In this exercise, return the whole listing exactly, excluding any images.

_DATASET SECTION_.
>>

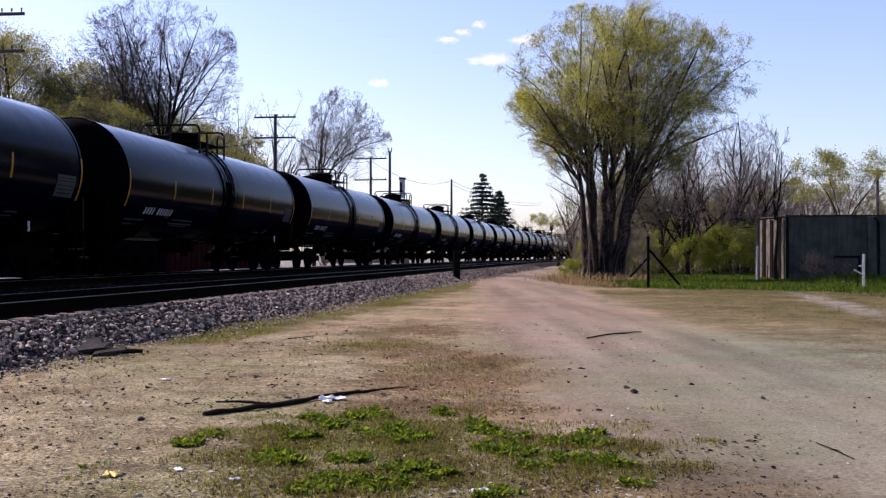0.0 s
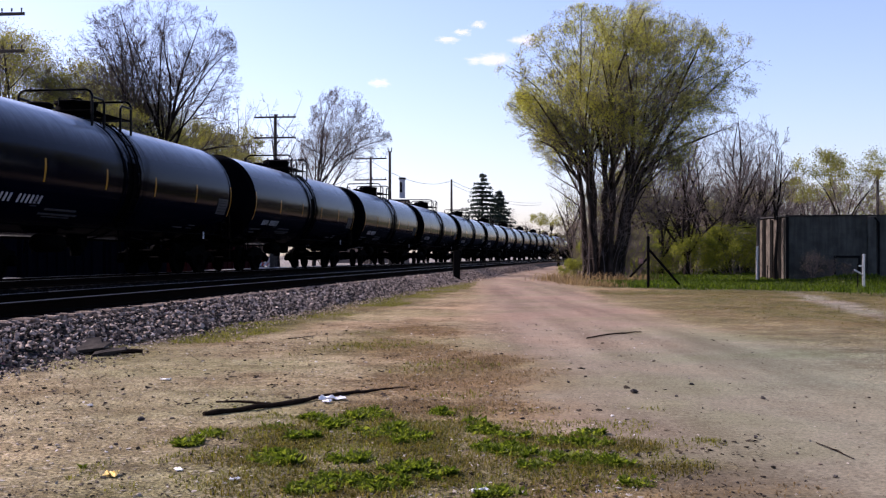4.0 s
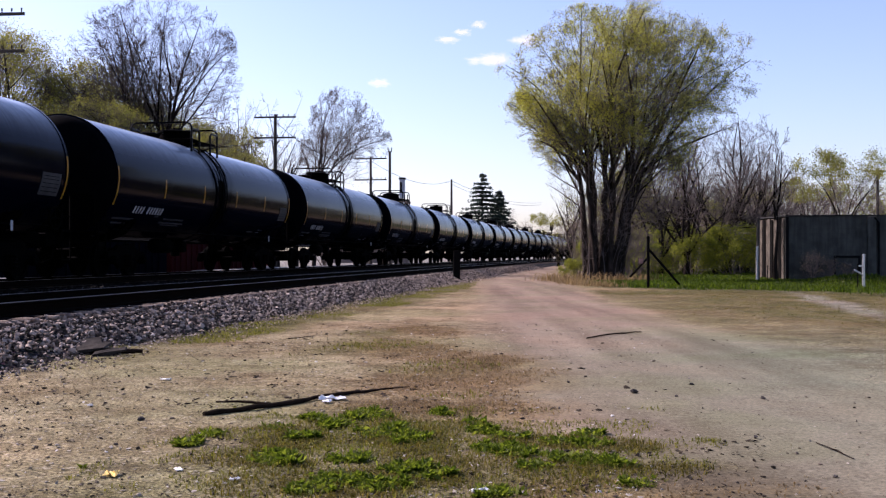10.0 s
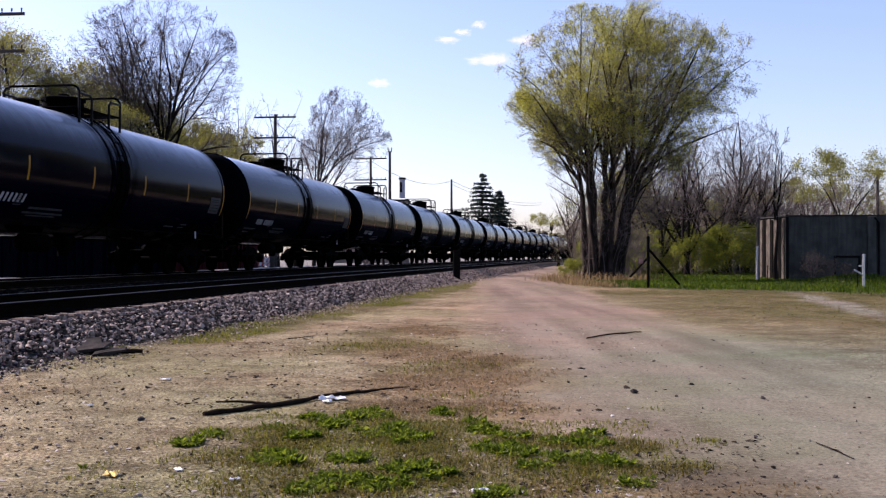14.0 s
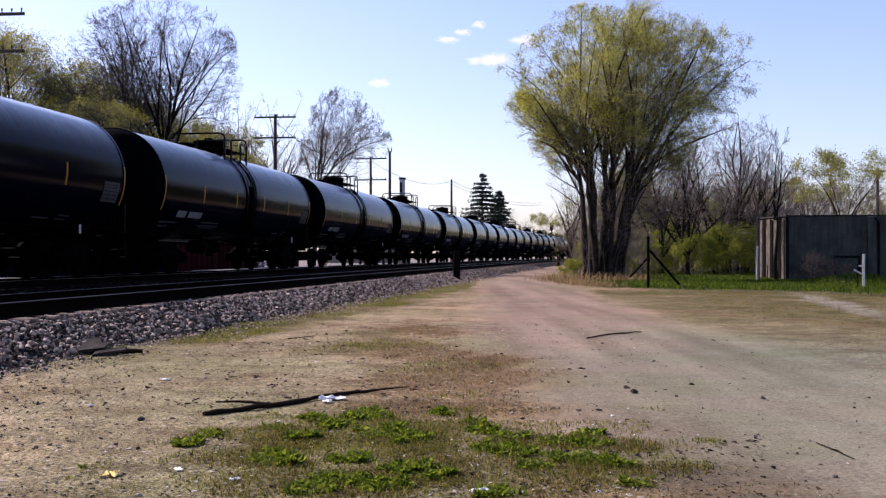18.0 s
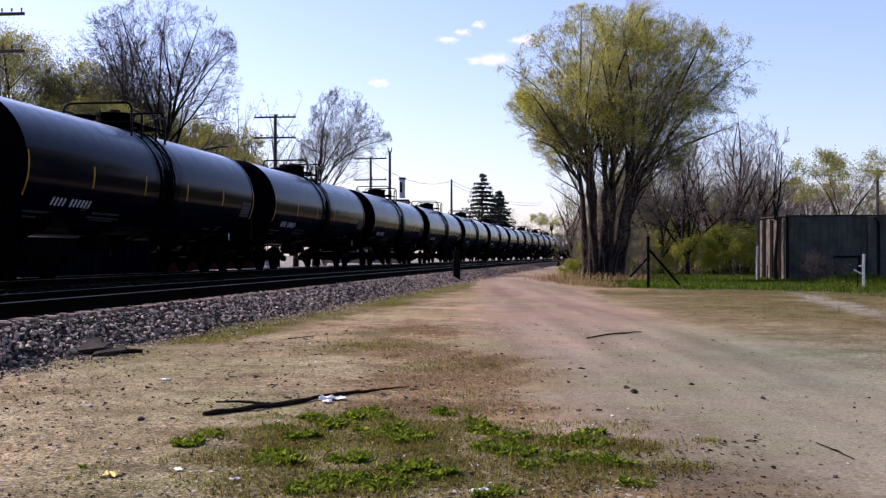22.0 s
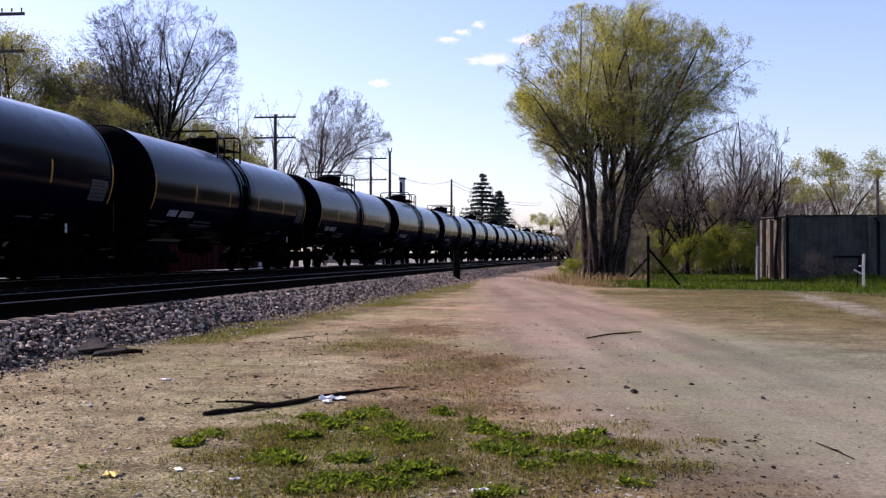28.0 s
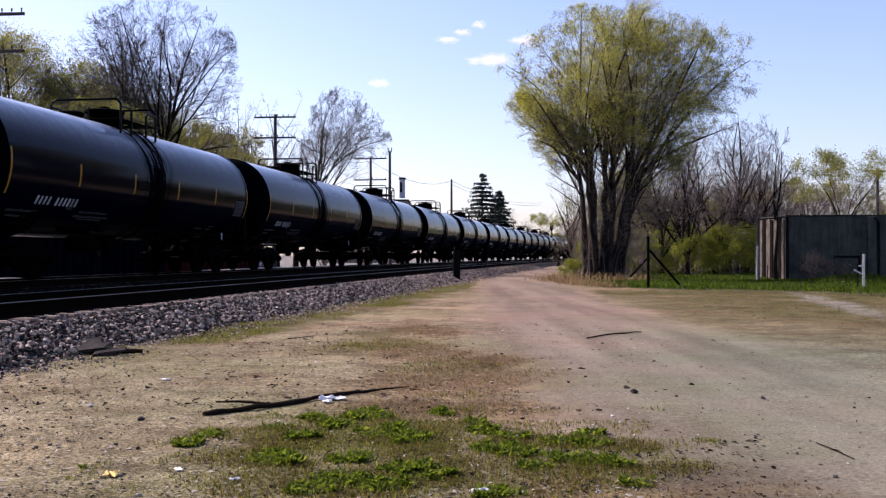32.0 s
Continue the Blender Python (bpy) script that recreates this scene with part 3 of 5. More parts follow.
def make_car():
    car = thing("tank_car", Matrix(), "black railway tank car with railed top platform", "tank car", "tank cars of the train")
    # shell: a long drum, slightly lower at its ends, with domed heads
    n, vs, fs = 48, [], []
    prof = [(-HALF, 0.0), (-5.0, 0.0), (-2.2, 0.0), (-0.02, 0.0), (0.02, 0.0), (2.2, 0.0), (5.0, 0.0), (HALF, 0.0)]
    for x, dz in prof:
        vs += [(x, TANK_R * math.cos(2 * math.pi * k / n), TANK_Z + dz + TANK_R * math.sin(2 * math.pi * k / n)) for k in range(n)]
    for i in range(len(prof) - 1):
        fs += [(i * n + k, i * n + (k + 1) % n, (i + 1) * n + (k + 1) % n, (i + 1) * n + k) for k in range(n)]
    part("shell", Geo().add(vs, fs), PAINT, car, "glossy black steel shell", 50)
    for side in (-1, 1):
        dome = [(0.0, TANK_R - 0.004)] + [(0.10 + 0.72 * math.sin(a), (TANK_R - 0.03) * math.cos(a)) for a in np.linspace(0.0, 1.54, 12)]
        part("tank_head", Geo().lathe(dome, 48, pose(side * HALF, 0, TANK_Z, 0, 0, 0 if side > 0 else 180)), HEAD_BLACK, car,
             "domed black tank end darkened for shade", 60)
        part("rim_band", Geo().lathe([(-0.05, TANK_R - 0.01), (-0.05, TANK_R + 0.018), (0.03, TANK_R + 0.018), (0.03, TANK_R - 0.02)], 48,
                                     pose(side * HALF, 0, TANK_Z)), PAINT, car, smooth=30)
        a0, a1 = math.asin(-0.72 / TANK_R), math.asin(0.25 / TANK_R)
        hoop = Geo()
        pts = [(side * (HALF - 0.01), -(TANK_R + 0.024) * math.cos(a), TANK_Z + (TANK_R + 0.024) * math.sin(a)) for a in np.linspace(a0, a1, 7)]
        for p, q in zip(pts, pts[1:]):
            hoop.add([(p[0] - 0.035, p[1], p[2]), (p[0] + 0.035, p[1], p[2]), (q[0] + 0.035, q[1], q[2]), (q[0] - 0.035, q[1], q[2])], [(0, 1, 2, 3)])
            hoop.add([(p[0] - 0.035, p[1] + 0.012, p[2]), (p[0] + 0.035, p[1] + 0.012, p[2]), (q[0] + 0.035, q[1] + 0.012, q[2]),
                      (q[0] - 0.035, q[1] + 0.012, q[2])], [(0, 1, 2, 3)])
        part("reflective_stripe", hoop, YELLOW, car, "yellow reflective edge stripe")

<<

_FINAL RESULT_.
0.0 s
4.0 s
10.0 s
14.0 s
18.0 s
22.0 s
28.0 s
32.0 s
Continue the Blender Python (bpy) script that recreates this scene with part 3 of 5. More parts follow.
def make_car():
    car = thing("tank_car", Matrix(), "black railway tank car with railed top platform", "tank car", "tank cars of the train")
    # shell: a long drum, slightly lower at its ends, with domed heads
    n, vs, fs = 48, [], []
    prof = [(-HALF, 0.0), (-5.0, 0.0), (-2.2, 0.0), (-0.02, 0.0), (0.02, 0.0), (2.2, 0.0), (5.0, 0.0), (HALF, 0.0)]
    for x, dz in prof:
        vs += [(x, TANK_R * math.cos(2 * math.pi * k / n), TANK_Z + dz + TANK_R * math.sin(2 * math.pi * k / n)) for k in range(n)]
    for i in range(len(prof) - 1):
        fs += [(i * n + k, i * n + (k + 1) % n, (i + 1) * n + (k + 1) % n, (i + 1) * n + k) for k in range(n)]
    part("shell", Geo().add(vs, fs), PAINT, car, "glossy black steel shell", 50)
    for side in (-1, 1):
        dome = [(0.0, TANK_R - 0.004)] + [(0.10 + 0.72 * math.sin(a), (TANK_R - 0.03) * math.cos(a)) for a in np.linspace(0.0, 1.54, 12)]
        part("tank_head", Geo().lathe(dome, 48, pose(side * HALF, 0, TANK_Z, 0, 0, 0 if side > 0 else 180)), HEAD_BLACK, car,
             "domed black tank end darkened for shade", 60)
        part("rim_band", Geo().lathe([(-0.05, TANK_R - 0.01), (-0.05, TANK_R + 0.018), (0.03, TANK_R + 0.018), (0.03, TANK_R - 0.02)], 48,
                                     pose(side * HALF, 0, TANK_Z)), PAINT, car, smooth=30)
        a0, a1 = math.asin(-0.72 / TANK_R), math.asin(0.25 / TANK_R)
        hoop = Geo()
        pts = [(side * (HALF - 0.01), -(TANK_R + 0.024) * math.cos(a), TANK_Z + (TANK_R + 0.024) * math.sin(a)) for a in np.linspace(a0, a1, 7)]
        for p, q in zip(pts, pts[1:]):
            hoop.add([(p[0] - 0.035, p[1], p[2]), (p[0] + 0.035, p[1], p[2]), (q[0] + 0.035, q[1], q[2]), (q[0] - 0.035, q[1], q[2])], [(0, 1, 2, 3)])
            hoop.add([(p[0] - 0.035, p[1] + 0.012, p[2]), (p[0] + 0.035, p[1] + 0.012, p[2]), (q[0] + 0.035, q[1] + 0.012, q[2]),
                      (q[0] - 0.035, q[1] + 0.012, q[2])], [(0, 1, 2, 3)])
        part("reflective_stripe", hoop, YELLOW, car, "yellow reflective edge stripe")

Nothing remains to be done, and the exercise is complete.